> PROBLEM TO WORK ON:
Start at the line containing "Write the Blender" and stop at the line containing "pose from metres"; copy those lines exactly, both ends included, and no others.
=====
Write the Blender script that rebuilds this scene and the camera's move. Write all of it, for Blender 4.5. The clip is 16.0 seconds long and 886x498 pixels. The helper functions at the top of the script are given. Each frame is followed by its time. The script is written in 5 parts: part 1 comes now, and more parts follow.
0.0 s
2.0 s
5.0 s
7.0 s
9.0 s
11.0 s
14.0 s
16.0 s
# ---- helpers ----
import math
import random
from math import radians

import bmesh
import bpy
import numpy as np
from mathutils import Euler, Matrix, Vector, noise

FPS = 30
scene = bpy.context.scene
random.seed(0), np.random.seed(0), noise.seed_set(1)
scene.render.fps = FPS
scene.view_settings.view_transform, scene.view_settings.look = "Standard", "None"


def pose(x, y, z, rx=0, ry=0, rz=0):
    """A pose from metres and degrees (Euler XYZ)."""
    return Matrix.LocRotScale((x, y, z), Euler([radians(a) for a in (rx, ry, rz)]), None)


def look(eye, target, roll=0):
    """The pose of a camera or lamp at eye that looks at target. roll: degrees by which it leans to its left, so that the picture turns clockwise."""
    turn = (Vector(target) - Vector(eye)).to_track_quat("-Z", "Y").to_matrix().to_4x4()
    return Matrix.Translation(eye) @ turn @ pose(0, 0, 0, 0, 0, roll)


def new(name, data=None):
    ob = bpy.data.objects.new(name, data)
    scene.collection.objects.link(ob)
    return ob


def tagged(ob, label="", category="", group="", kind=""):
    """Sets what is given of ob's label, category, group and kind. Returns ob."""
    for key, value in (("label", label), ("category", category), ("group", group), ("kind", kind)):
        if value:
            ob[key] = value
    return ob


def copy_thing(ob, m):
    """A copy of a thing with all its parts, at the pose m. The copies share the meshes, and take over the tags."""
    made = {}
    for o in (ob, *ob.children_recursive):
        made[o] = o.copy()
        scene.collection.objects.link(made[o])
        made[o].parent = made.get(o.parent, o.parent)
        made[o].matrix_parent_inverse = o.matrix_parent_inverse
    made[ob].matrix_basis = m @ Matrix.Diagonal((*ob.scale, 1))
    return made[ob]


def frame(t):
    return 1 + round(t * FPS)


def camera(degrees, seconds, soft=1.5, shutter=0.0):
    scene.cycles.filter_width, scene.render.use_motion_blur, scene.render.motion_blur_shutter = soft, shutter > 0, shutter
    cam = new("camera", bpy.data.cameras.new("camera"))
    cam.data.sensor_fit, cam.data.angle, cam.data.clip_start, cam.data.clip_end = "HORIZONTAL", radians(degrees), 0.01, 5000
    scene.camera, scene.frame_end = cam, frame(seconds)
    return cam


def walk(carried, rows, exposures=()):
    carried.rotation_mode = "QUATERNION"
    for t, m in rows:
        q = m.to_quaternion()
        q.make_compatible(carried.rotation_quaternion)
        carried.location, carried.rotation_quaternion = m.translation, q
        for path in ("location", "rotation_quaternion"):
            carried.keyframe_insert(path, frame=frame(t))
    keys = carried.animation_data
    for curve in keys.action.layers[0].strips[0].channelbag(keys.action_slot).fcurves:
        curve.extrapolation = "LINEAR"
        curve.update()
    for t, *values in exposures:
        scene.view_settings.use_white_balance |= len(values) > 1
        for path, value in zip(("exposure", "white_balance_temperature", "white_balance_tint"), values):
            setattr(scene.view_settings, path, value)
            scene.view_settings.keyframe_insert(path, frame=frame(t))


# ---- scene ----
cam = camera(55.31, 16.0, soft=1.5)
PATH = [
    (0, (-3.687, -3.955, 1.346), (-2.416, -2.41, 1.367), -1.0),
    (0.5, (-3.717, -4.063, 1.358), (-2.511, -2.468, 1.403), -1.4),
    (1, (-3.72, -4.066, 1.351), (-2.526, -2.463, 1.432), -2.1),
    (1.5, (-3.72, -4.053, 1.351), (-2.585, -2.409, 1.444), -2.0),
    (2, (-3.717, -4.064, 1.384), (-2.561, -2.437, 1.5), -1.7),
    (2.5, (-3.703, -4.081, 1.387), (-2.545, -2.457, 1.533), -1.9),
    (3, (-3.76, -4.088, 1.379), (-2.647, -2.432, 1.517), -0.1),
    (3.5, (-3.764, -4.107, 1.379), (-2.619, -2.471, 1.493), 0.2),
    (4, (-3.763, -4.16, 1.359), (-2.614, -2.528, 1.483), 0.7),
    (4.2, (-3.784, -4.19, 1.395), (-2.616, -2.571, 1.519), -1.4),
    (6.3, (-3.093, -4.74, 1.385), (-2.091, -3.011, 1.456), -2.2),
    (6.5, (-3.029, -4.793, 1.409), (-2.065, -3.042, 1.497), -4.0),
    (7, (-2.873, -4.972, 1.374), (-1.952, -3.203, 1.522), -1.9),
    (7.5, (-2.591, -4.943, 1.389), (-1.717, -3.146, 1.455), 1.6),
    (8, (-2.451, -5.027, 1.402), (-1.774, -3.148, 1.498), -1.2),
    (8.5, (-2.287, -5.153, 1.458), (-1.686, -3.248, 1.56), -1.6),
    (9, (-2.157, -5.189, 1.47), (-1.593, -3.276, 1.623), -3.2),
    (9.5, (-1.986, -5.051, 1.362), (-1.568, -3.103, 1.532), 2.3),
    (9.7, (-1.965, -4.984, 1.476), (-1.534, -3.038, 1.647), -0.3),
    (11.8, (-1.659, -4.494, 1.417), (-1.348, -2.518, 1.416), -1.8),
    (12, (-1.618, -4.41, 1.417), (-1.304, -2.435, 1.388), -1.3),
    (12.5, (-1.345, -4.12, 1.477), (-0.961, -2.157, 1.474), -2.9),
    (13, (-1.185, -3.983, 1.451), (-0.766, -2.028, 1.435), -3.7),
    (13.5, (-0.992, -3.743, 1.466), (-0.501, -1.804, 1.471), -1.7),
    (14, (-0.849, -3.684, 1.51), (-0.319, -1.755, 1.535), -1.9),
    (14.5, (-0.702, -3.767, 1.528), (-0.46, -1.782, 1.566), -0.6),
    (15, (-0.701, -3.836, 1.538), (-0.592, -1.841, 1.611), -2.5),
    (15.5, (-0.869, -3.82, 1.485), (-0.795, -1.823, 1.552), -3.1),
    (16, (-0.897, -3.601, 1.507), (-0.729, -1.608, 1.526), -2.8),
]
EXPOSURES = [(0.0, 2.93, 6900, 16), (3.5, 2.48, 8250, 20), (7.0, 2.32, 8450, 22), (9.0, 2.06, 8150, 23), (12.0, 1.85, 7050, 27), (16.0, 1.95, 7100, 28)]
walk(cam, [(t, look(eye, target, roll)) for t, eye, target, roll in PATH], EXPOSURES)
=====
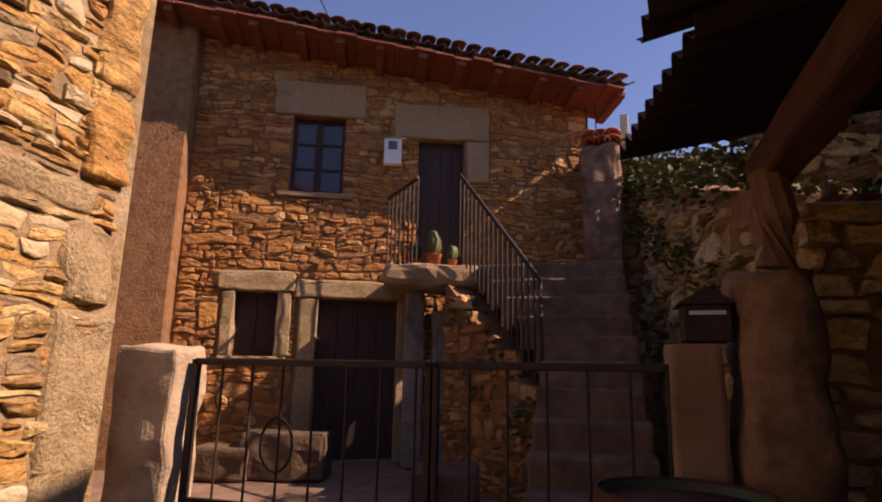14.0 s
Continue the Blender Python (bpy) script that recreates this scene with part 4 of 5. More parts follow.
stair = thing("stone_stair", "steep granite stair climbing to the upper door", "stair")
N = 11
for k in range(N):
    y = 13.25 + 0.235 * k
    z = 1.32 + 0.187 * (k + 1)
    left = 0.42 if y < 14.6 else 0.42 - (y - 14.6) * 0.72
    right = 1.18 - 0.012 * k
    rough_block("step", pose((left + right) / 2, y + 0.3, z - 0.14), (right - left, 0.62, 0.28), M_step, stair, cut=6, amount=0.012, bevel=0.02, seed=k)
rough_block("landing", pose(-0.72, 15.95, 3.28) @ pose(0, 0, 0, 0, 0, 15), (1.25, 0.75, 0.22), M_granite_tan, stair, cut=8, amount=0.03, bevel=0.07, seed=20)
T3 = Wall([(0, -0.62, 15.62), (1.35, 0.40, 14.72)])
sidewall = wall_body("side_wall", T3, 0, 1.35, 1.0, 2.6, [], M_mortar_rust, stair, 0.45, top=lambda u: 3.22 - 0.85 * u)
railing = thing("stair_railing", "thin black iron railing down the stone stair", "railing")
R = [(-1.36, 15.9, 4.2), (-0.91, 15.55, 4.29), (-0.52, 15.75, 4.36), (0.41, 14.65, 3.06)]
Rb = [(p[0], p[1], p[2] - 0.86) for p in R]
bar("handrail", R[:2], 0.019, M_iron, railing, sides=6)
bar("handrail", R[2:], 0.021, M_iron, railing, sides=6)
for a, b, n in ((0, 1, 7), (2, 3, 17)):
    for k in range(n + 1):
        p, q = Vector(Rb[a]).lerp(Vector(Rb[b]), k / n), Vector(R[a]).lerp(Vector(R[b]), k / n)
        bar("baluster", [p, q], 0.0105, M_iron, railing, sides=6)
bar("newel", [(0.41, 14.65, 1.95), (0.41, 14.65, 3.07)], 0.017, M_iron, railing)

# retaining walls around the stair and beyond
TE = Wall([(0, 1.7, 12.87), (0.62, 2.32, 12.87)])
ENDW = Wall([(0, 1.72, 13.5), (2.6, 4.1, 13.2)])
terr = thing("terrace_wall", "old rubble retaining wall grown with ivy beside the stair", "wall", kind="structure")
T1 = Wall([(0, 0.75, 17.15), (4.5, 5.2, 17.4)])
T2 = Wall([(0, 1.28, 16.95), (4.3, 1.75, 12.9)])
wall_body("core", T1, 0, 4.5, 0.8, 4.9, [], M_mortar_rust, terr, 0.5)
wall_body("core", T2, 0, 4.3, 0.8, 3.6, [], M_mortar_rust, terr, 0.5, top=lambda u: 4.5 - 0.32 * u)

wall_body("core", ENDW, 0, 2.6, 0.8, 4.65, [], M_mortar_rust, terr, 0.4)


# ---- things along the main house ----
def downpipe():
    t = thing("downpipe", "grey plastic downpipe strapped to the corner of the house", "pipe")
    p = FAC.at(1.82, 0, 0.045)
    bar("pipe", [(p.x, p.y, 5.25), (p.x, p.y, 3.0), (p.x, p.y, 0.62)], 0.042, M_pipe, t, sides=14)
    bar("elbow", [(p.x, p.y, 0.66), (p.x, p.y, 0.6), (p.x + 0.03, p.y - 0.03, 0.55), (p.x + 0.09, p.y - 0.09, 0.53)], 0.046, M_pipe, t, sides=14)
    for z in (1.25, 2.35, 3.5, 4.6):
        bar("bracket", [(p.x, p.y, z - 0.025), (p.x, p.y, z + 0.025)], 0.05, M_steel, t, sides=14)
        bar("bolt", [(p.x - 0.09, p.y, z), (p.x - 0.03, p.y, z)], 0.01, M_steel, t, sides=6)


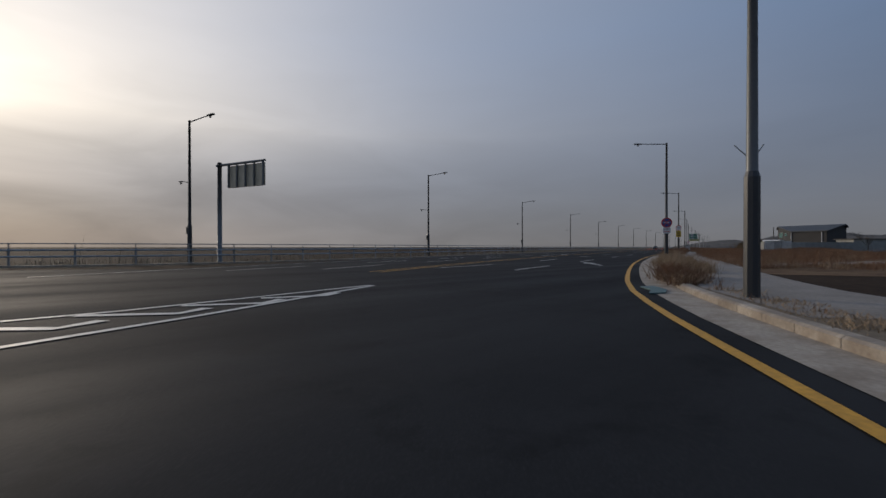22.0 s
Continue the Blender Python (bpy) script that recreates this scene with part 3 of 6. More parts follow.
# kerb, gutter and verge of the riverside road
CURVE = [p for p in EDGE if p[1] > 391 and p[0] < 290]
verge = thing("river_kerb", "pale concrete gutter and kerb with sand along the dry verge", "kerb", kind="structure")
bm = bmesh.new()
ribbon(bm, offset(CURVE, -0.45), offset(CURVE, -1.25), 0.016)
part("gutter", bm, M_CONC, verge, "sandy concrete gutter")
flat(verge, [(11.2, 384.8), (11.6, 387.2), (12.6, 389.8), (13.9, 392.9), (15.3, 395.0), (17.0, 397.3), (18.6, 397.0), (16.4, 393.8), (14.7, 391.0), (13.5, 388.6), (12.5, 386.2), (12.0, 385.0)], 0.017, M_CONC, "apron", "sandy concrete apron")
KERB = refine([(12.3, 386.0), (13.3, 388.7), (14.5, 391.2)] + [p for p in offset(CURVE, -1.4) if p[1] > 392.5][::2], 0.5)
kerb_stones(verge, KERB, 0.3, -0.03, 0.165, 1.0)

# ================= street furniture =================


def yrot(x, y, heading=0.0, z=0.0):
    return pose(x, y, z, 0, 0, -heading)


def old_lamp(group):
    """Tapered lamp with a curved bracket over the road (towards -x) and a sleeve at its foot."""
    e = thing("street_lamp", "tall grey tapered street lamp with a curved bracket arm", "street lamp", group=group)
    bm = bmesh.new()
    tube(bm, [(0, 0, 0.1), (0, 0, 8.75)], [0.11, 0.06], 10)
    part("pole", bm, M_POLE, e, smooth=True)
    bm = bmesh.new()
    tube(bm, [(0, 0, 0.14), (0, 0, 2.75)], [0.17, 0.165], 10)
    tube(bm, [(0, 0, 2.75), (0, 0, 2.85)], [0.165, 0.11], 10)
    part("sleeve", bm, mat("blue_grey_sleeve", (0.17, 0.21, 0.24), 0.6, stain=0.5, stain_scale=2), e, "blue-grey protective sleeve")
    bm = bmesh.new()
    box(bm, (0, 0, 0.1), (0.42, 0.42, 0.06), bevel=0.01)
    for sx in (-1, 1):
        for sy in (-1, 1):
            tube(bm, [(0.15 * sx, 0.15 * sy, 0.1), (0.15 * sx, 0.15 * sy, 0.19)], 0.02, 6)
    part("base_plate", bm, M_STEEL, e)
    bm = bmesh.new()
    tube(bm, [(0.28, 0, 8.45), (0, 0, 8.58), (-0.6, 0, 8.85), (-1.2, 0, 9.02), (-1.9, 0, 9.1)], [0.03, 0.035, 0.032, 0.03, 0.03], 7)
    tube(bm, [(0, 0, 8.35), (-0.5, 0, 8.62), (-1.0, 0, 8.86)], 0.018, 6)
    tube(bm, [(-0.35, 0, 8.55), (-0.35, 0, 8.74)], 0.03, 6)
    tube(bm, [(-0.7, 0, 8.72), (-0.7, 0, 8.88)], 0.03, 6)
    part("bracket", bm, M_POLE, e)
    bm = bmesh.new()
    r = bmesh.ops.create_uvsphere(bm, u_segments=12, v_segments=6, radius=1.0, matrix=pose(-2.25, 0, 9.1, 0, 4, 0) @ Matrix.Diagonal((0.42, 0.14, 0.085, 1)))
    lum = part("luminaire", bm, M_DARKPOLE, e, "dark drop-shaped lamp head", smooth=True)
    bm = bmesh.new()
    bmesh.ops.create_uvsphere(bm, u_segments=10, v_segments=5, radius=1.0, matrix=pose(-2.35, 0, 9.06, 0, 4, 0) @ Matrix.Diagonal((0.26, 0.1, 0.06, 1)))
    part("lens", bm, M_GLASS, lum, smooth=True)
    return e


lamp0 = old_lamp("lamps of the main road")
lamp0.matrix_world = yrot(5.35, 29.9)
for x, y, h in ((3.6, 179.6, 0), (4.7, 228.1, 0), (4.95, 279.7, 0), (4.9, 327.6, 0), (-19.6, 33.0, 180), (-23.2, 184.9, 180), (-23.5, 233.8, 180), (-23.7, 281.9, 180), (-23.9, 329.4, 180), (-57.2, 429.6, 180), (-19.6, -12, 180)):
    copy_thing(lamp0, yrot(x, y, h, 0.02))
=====
> RESULT FOR THIS EXERCISE:
Write the Blender script that rebuilds this scene and the camera's move. Write all of it, for Blender 4.5. The clip is 16.0 seconds long and 886x498 pixels. The helper functions at the top of the script are given. Each frame is followed by its time. The script is written in 5 parts: part 1 comes now, and more parts follow.
0.0 s
2.0 s
5.0 s
7.0 s
9.0 s
11.0 s
14.0 s
16.0 s
# ---- helpers ----
import math
import random
from math import radians

import bmesh
import bpy
import numpy as np
from mathutils import Euler, Matrix, Vector, noise

FPS = 30
scene = bpy.context.scene
random.seed(0), np.random.seed(0), noise.seed_set(1)
scene.render.fps = FPS
scene.view_settings.view_transform, scene.view_settings.look = "Standard", "None"


def pose(x, y, z, rx=0, ry=0, rz=0):
    """A pose from metres and degrees (Euler XYZ)."""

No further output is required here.